"Plenty of incredibly smart people cannot write to save their lives," Tom Bissell correctly notes in Magic Hours; I'll throw on an addendum, which is that many of the incredibly smart people who can write generally choose to write about one thing. Or they focus, intentionally or not, on a few discrete themes, or they stick to a genre, or a form, or they hone and smooth their work until all that's left is exactly what you expect when you see their byline. One of the reasons I like Bissell's work so much is that it's a grab bag: I'm never certain what he's going to be writing about, or whether it'll be fiction or non-fiction. All that's guaranteed is that Bissell is incredibly smart and can write very well.

Magic Hours, Bissell's collection of a decade's worth of essays, has a through line—it's subtitled Essays on Creators and Creation—but its pages contain a dense, fantastic range of stuff, much of it culled from the revered pages of the Believer and Harper's and the New Yorker, and much of it concerning subjects somewhat less revered. Tommy Wiseau, for example, the accidental mastermind of the terrible film The Room, who sits down with Room fanatic Bissell ("I have seen The Room at least 20 times. I know I will watch it again soon. I am probably watching it right now") for an interview, then refuses to answer questions. Or Chuck Lorre, the showrunner of two gobsmackingly successful sitcoms, Two and a Half Men and The Big Bang Theory, and a man who is not who you would expect him to be, and who, with laser-like focus, has utterly conquered an art form Bissell notes is "old-fashioned, American, rule-bound, and deeply resistant to change." And there's Jennifer Hale, "a kind of Meryl Streep of the form" of videogame voice acting—her name is unknown to all but the most hardcore gamers, but Hale's approach to her emerging craft, and her role in the massive industry of electronic entertainment, is remarkable and fascinating.
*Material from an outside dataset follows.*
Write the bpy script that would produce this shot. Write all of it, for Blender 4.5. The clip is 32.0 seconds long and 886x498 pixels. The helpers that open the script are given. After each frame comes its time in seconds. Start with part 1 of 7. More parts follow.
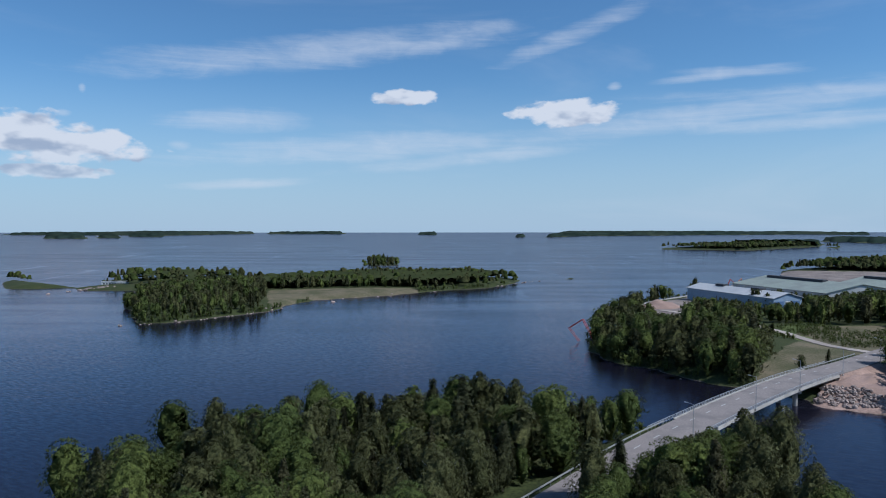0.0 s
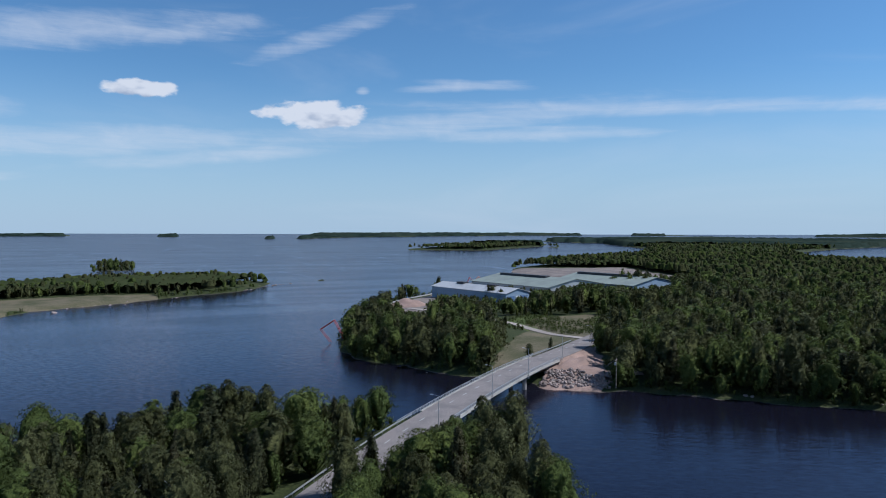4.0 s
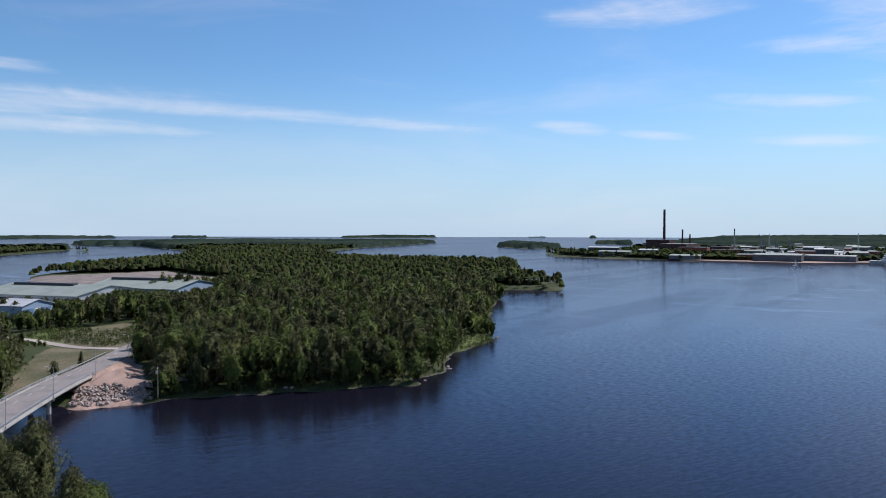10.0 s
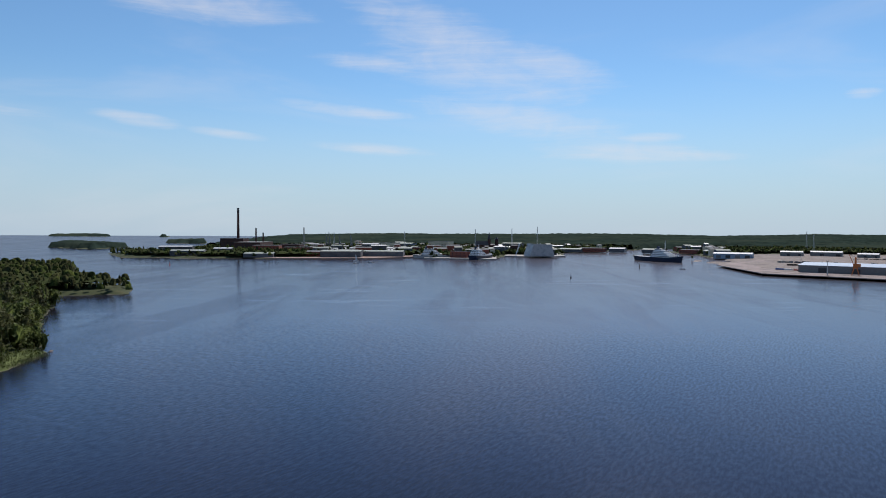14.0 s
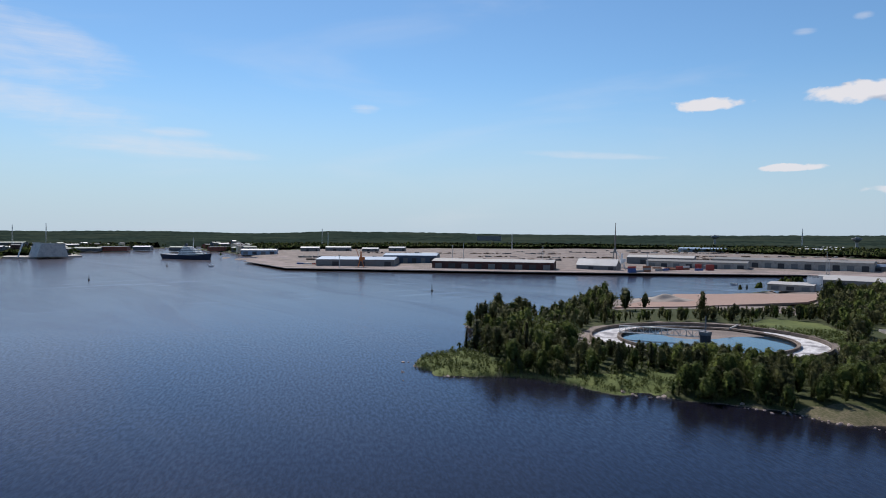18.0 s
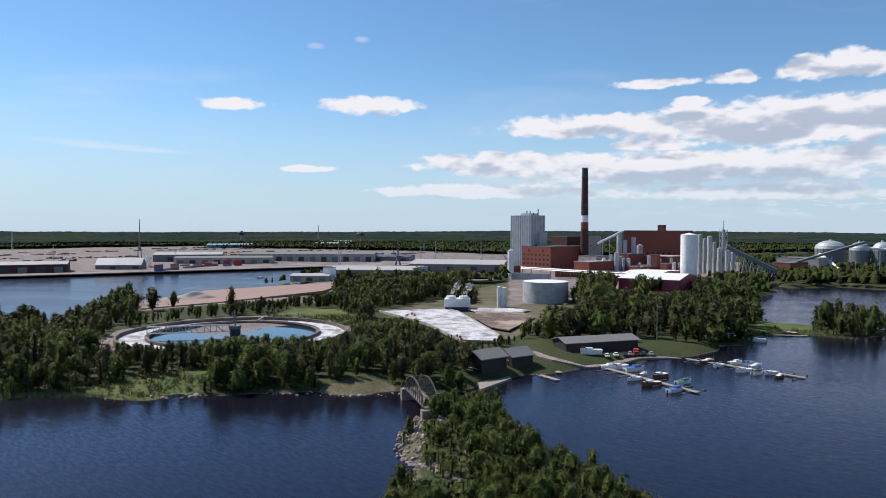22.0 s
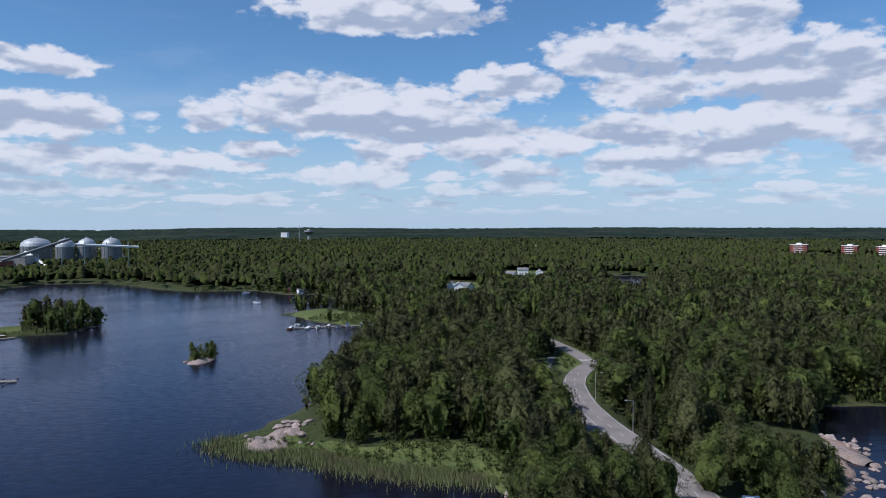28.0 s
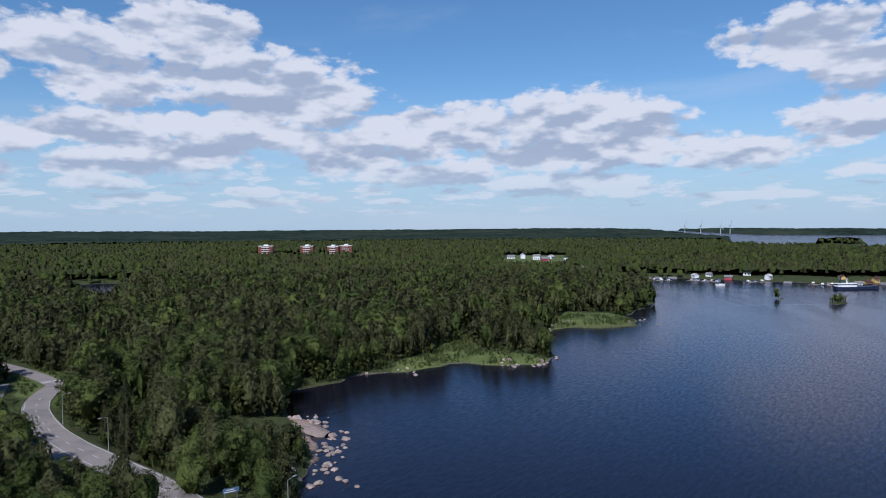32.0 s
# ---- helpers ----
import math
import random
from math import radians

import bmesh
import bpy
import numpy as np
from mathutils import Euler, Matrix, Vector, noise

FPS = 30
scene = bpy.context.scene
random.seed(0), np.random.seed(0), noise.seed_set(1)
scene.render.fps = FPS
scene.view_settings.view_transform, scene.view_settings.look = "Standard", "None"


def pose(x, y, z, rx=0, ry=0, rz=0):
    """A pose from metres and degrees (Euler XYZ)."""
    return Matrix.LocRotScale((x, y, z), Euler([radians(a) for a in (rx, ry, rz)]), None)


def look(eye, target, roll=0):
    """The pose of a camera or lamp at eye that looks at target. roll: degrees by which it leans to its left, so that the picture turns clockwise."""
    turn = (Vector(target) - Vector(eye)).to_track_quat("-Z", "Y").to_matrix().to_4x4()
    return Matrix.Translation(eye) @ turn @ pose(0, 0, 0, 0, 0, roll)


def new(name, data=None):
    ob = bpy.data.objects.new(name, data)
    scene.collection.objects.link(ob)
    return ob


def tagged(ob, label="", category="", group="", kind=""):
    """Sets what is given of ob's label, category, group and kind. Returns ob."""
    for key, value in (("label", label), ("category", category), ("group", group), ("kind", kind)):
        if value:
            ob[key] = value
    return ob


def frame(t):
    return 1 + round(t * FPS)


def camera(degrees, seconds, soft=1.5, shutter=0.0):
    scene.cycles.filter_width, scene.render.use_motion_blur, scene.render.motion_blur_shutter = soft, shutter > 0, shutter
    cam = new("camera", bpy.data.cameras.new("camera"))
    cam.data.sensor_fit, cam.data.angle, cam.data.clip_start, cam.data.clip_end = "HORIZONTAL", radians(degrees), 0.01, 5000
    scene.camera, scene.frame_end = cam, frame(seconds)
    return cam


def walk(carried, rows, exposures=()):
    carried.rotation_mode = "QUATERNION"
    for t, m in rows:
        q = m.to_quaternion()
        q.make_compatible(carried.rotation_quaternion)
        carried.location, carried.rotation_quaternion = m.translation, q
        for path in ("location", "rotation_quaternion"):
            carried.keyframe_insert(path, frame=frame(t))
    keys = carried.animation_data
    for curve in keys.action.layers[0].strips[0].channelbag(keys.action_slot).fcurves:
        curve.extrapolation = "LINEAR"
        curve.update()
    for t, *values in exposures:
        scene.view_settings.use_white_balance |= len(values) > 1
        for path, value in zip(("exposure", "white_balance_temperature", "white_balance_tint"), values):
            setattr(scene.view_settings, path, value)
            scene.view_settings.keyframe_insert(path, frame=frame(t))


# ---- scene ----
# The place: a strait between wooded islands, a road bridge, a harbour and a pulp mill, seen from a drone that hovers and turns.
EYE = 58.0          # height of the drone over the water
cam = camera(64.43, 32.0, 1.0)
# seconds, heading (to the left of +y), tilt, lean, in degrees
ROWS = [
    (0.0, 0.00, -2.01, -0.03),
    (0.5, -2.51, -2.01, 0.01),
    (1.0, -5.04, -1.98, 0.02),
    (1.5, -7.57, -1.92, 0.04),
    (2.0, -10.08, -1.93, 0.05),
    (2.5, -12.60, -1.92, 0.03),
    (4.5, -23.21, -1.85, 0.15),
    (5.0, -26.70, -1.83, 0.16),
    (5.5, -29.56, -1.80, 0.13),
    (6.0, -32.18, -1.79, 0.10),
    (6.5, -37.23, -1.76, 0.05),
    (7.0, -40.42, -1.74, 0.04),
    (7.5, -43.04, -1.73, 0.16),
    (8.0, -45.66, -1.70, 0.15),
    (8.5, -48.24, -1.71, 0.17),
    (9.0, -50.85, -1.70, 0.15),
    (9.5, -53.42, -1.67, 0.15),
    (10.0, -56.22, -1.64, 0.13),
    (10.5, -59.27, -1.64, 0.11),
    (11.0, -62.68, -1.63, 0.13),
    (11.5, -66.76, -1.63, 0.11),
    (12.0, -71.41, -1.64, 0.10),
    (12.5, -76.05, -1.63, 0.14),
    (13.0, -80.65, -1.64, 0.16),
    (13.5, -85.27, -1.64, 0.19),
    (14.0, -89.92, -1.66, 0.21),
    (14.5, -94.56, -1.64, 0.24),
    (16.5, -113.16, -1.67, 0.39),
    (17.0, -117.79, -1.68, 0.37),
    (17.5, -122.42, -1.69, 0.34),
    (18.0, -127.01, -1.69, 0.36),
    (18.5, -131.65, -1.72, 0.36),
    (19.0, -136.34, -1.73, 0.26),
    (19.5, -140.93, -1.76, 0.25),
    (20.0, -145.56, -1.78, 0.19),
    (20.5, -150.19, -1.81, 0.15),
    (21.0, -154.83, -1.82, 0.12),
    (21.5, -159.46, -1.83, 0.11),
    (22.0, -164.12, -1.84, 0.07),
    (22.5, -168.75, -1.86, 0.06),
    (23.0, -173.38, -1.89, 0.09),
    (23.5, -178.02, -1.92, 0.08),
    (24.0, -182.71, -1.95, 0.05),
    (24.5, -187.73, -1.98, 0.03),
    (25.0, -192.70, -2.03, -0.07),
    (25.5, -197.70, -2.07, -0.11),
    (27.5, -217.78, -2.15, -0.20),
    (28.0, -223.04, -2.12, -0.16),
    (28.5, -228.24, -2.13, -0.23),
    (29.0, -233.12, -2.10, -0.26),
    (29.5, -238.29, -2.10, -0.28),
    (30.0, -243.48, -2.08, -0.27),
    (30.5, -248.68, -2.05, -0.32),
    (31.0, -253.85, -2.03, -0.37),
    (31.5, -259.02, -2.01, -0.39),
    (32.0, -264.05, -2.03, -0.42),
]
walk(cam, [(t, pose(0, 0, EYE, 90 + tilt, 0, head) @ pose(0, 0, 0, 0, 0, lean)) for t, head, tilt, lean in ROWS],
     exposures=[(0, -0.05, 5600, 10), (6, 0.06, 5700, 12), (10, 0.26, 6100, 15), (14, 0.07, 6400, 14), (19, 0.13, 6400, 14), (24, 0.36, 6300, 14), (28, 0.04, 5800, 14), (32, 0.0, 5750, 14)])

# ---- light ----
SUN_AZ, SUN_EL = 107.0, 48.0       # clockwise from +y, over the horizon
world = bpy.data.worlds.new("sky")
scene.world = world
world.use_nodes = True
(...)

Even when Bissell zeroes in on less obscure subjects—Werner Herzog, David Foster Wallace, Jim Harrison—he brings a sharp perspective, a sharper wit, and a voice that's amiably earnest and, when necessary, refreshingly smartass. Magic Hours is consistently, sometimes intimidatingly intelligent, and it is frequently funny, and at times it disarms and stuns—but more than anything, it's surprising. And that, like just about all of Bissell's essays, is a thing that shouldn't be underrated.